Quote the listing in full, exactly as given, minus any pictures.
++++++++++++++++++++
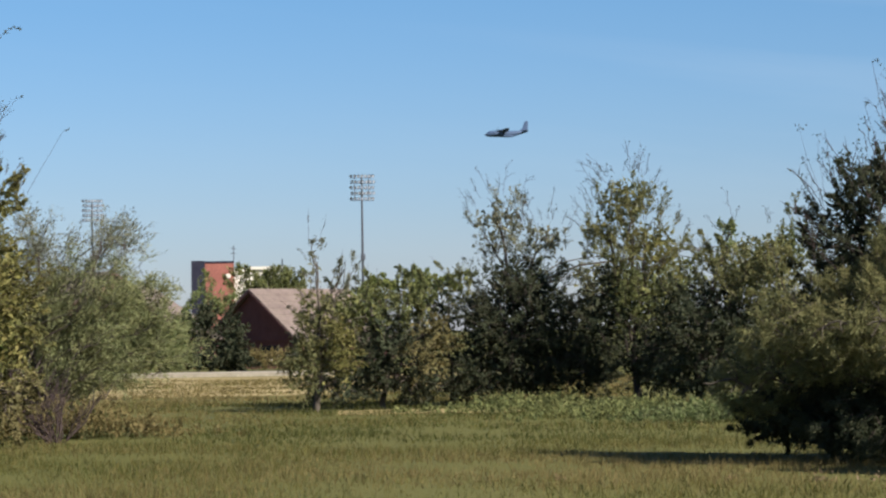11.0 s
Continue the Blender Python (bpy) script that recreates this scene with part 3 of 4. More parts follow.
# dark clumps within this and the next two elms are shade given as leaf colour
tree("elm_tree", "elm tree with a rusty red-brown crown top", 41.86, 65, "plume", 58, [
    (-0.47, 0, 7.69, 1.18, 0.63, "rust", 1),
    (-1.01, 0, 6.84, 0.79, 0.79, "rust", 1),
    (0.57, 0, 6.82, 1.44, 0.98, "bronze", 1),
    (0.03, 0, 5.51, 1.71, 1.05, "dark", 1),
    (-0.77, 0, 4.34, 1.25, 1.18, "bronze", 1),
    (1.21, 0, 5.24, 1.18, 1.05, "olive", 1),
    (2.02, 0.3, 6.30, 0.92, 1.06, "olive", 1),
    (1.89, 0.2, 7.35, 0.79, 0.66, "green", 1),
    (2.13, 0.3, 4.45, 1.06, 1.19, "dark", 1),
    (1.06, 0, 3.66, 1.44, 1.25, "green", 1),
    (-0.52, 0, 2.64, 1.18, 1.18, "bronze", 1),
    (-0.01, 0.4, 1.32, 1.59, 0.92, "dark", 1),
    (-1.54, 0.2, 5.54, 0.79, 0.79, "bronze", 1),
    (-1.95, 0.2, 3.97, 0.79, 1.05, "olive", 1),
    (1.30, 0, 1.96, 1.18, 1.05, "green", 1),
    # dark core clump for the shaded inside of the crown
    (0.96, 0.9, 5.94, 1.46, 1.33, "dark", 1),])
tree("elm_tree", "bushy elm with yellow-green lower leaves", 46.48, 60, "plume", 80, [
    (-0.91, 0, 6.18, 1.03, 0.79, "olive", 1),
    (-1.65, 0, 5.46, 0.85, 0.61, "olive", 1),
    (1.26, 0, 5.53, 1.21, 0.80, "olive", 1),
    (2.10, 0, 4.61, 0.97, 0.85, "olive", 1),
    (2.81, 0, 3.93, 0.67, 0.97, "olive", 1),
    (2.61, 0.3, 5.16, 0.7, 0.9, "olive", 1),
    (1.9, 0, 5.6, 0.8, 0.6, "olive", 1),
    (3.2, 0.3, 4.8, 0.8, 1.0, "olive", 1),
    (0.42, 0, 5.79, 0.85, 0.61, "olive", 1),
    (-0.20, 0, 4.83, 1.76, 1.03, "olive", 1),
    (1.59, 0, 3.71, 1.52, 1.03, "green", 1),
    (-0.95, 0, 3.51, 1.45, 1.09, "green", 1),
    (-1.92, -0.4, 2.68, 1.26, 0.60, "lime", 1),
    (0.61, 0, 2.76, 1.70, 0.97, "green", 1),
    (-2.45, 0.4, 1.60, 1.46, 0.85, "dark", 1),
    (-2.77, 0.3, 4.15, 0.73, 0.97, "olive", 1),
    (-3.01, 0, 2.82, 0.85, 0.85, "green", 1),
    (2.67, 0, 2.72, 0.73, 1.09, "olive", 1),
    # two dark core clumps that deepen the crown's shade by colour
    (0.27, 0.9, 4.12, 1.60, 0.98, "dark", 1),
    (-1.69, 0.9, 4.03, 0.98, 0.98, "dark", 1),])
tree("elm_tree", "slim elm with sparse upright twigs and dull green leaves", 51.42, 62, "plume", 70, [
    (0.20, 0, 6.54, 0.85, 0.73, "olive", 1),
    (0.16, 0, 5.73, 0.94, 0.75, "olive", 1),
    (-0.40, 0, 5.37, 1.00, 0.88, "grey", 1),
    (0.65, 0, 5.23, 0.88, 0.94, "olive", 1),
    (-0.23, 0, 4.12, 1.38, 0.94, "grey", 1),
    (1.37, 0, 3.47, 1.19, 1.00, "lime", 1),
    (-0.37, 0, 2.63, 1.32, 0.88, "bronze", 1),
    (1.11, 0, 2.11, 1.38, 0.81, "dark", 1),
    (-0.02, 0, 1.26, 1.50, 0.75, "dark", 1),
    (-1.12, 0, 1.66, 0.88, 0.75, "dark", 0.7),
    # dark core clump, shade by leaf colour
    (0.14, 0.8, 4.26, 1.08, 1.14, "dark", 1),])
tree("willow_tree", "light-green willow far back in the field", 53.91, 84, "willow", 4, [
    (-0.15, 0, 4.08, 1.70, 1.27, "pale", 1),
    (-0.82, 0, 2.75, 1.70, 1.02, "pale", 1),
    (-0.3, 0, 1.4, 2.1, 1.3, "grey", 1),
    (1.5, 0, 1.1, 1.3, 1.0, "grey", 1),])
tree("willow_tree", "pale willow standing far back between the elms", 49.4, 88, "willow", 4, [
    (0, 0, 5.3, 1.3, 1.2, "mist", 0.9),
    (-0.6, 0, 3.6, 1.7, 1.3, "mist", 0.9),
    (0.8, 0, 3.4, 1.4, 1.3, "mist", 0.9),
    (0, 0, 1.6, 2.2, 1.4, "grey", 0.9),])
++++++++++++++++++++
* OUTPUT FOR THIS TASK:
11.0 s
Continue the Blender Python (bpy) script that recreates this scene with part 3 of 4. More parts follow.
# dark clumps within this and the next two elms are shade given as leaf colour
tree("elm_tree", "elm tree with a rusty red-brown crown top", 41.86, 65, "plume", 58, [
    (-0.47, 0, 7.69, 1.18, 0.63, "rust", 1),
    (-1.01, 0, 6.84, 0.79, 0.79, "rust", 1),
    (0.57, 0, 6.82, 1.44, 0.98, "bronze", 1),
    (0.03, 0, 5.51, 1.71, 1.05, "dark", 1),
    (-0.77, 0, 4.34, 1.25, 1.18, "bronze", 1),
    (1.21, 0, 5.24, 1.18, 1.05, "olive", 1),
    (2.02, 0.3, 6.30, 0.92, 1.06, "olive", 1),
    (1.89, 0.2, 7.35, 0.79, 0.66, "green", 1),
    (2.13, 0.3, 4.45, 1.06, 1.19, "dark", 1),
    (1.06, 0, 3.66, 1.44, 1.25, "green", 1),
    (-0.52, 0, 2.64, 1.18, 1.18, "bronze", 1),
    (-0.01, 0.4, 1.32, 1.59, 0.92, "dark", 1),
    (-1.54, 0.2, 5.54, 0.79, 0.79, "bronze", 1),
    (-1.95, 0.2, 3.97, 0.79, 1.05, "olive", 1),
    (1.30, 0, 1.96, 1.18, 1.05, "green", 1),
    # dark core clump for the shaded inside of the crown
    (0.96, 0.9, 5.94, 1.46, 1.33, "dark", 1),])
tree("elm_tree", "bushy elm with yellow-green lower leaves", 46.48, 60, "plume", 80, [
    (-0.91, 0, 6.18, 1.03, 0.79, "olive", 1),
    (-1.65, 0, 5.46, 0.85, 0.61, "olive", 1),
    (1.26, 0, 5.53, 1.21, 0.80, "olive", 1),
    (2.10, 0, 4.61, 0.97, 0.85, "olive", 1),
    (2.81, 0, 3.93, 0.67, 0.97, "olive", 1),
    (2.61, 0.3, 5.16, 0.7, 0.9, "olive", 1),
    (1.9, 0, 5.6, 0.8, 0.6, "olive", 1),
    (3.2, 0.3, 4.8, 0.8, 1.0, "olive", 1),
    (0.42, 0, 5.79, 0.85, 0.61, "olive", 1),
    (-0.20, 0, 4.83, 1.76, 1.03, "olive", 1),
    (1.59, 0, 3.71, 1.52, 1.03, "green", 1),
    (-0.95, 0, 3.51, 1.45, 1.09, "green", 1),
    (-1.92, -0.4, 2.68, 1.26, 0.60, "lime", 1),
    (0.61, 0, 2.76, 1.70, 0.97, "green", 1),
    (-2.45, 0.4, 1.60, 1.46, 0.85, "dark", 1),
    (-2.77, 0.3, 4.15, 0.73, 0.97, "olive", 1),
    (-3.01, 0, 2.82, 0.85, 0.85, "green", 1),
    (2.67, 0, 2.72, 0.73, 1.09, "olive", 1),
    # two dark core clumps that deepen the crown's shade by colour
    (0.27, 0.9, 4.12, 1.60, 0.98, "dark", 1),
    (-1.69, 0.9, 4.03, 0.98, 0.98, "dark", 1),])
tree("elm_tree", "slim elm with sparse upright twigs and dull green leaves", 51.42, 62, "plume", 70, [
    (0.20, 0, 6.54, 0.85, 0.73, "olive", 1),
    (0.16, 0, 5.73, 0.94, 0.75, "olive", 1),
    (-0.40, 0, 5.37, 1.00, 0.88, "grey", 1),
    (0.65, 0, 5.23, 0.88, 0.94, "olive", 1),
    (-0.23, 0, 4.12, 1.38, 0.94, "grey", 1),
    (1.37, 0, 3.47, 1.19, 1.00, "lime", 1),
    (-0.37, 0, 2.63, 1.32, 0.88, "bronze", 1),
    (1.11, 0, 2.11, 1.38, 0.81, "dark", 1),
    (-0.02, 0, 1.26, 1.50, 0.75, "dark", 1),
    (-1.12, 0, 1.66, 0.88, 0.75, "dark", 0.7),
    # dark core clump, shade by leaf colour
    (0.14, 0.8, 4.26, 1.08, 1.14, "dark", 1),])
tree("willow_tree", "light-green willow far back in the field", 53.91, 84, "willow", 4, [
    (-0.15, 0, 4.08, 1.70, 1.27, "pale", 1),
    (-0.82, 0, 2.75, 1.70, 1.02, "pale", 1),
    (-0.3, 0, 1.4, 2.1, 1.3, "grey", 1),
    (1.5, 0, 1.1, 1.3, 1.0, "grey", 1),])
tree("willow_tree", "pale willow standing far back between the elms", 49.4, 88, "willow", 4, [
    (0, 0, 5.3, 1.3, 1.2, "mist", 0.9),
    (-0.6, 0, 3.6, 1.7, 1.3, "mist", 0.9),
    (0.8, 0, 3.4, 1.4, 1.3, "mist", 0.9),
    (0, 0, 1.6, 2.2, 1.4, "grey", 0.9),])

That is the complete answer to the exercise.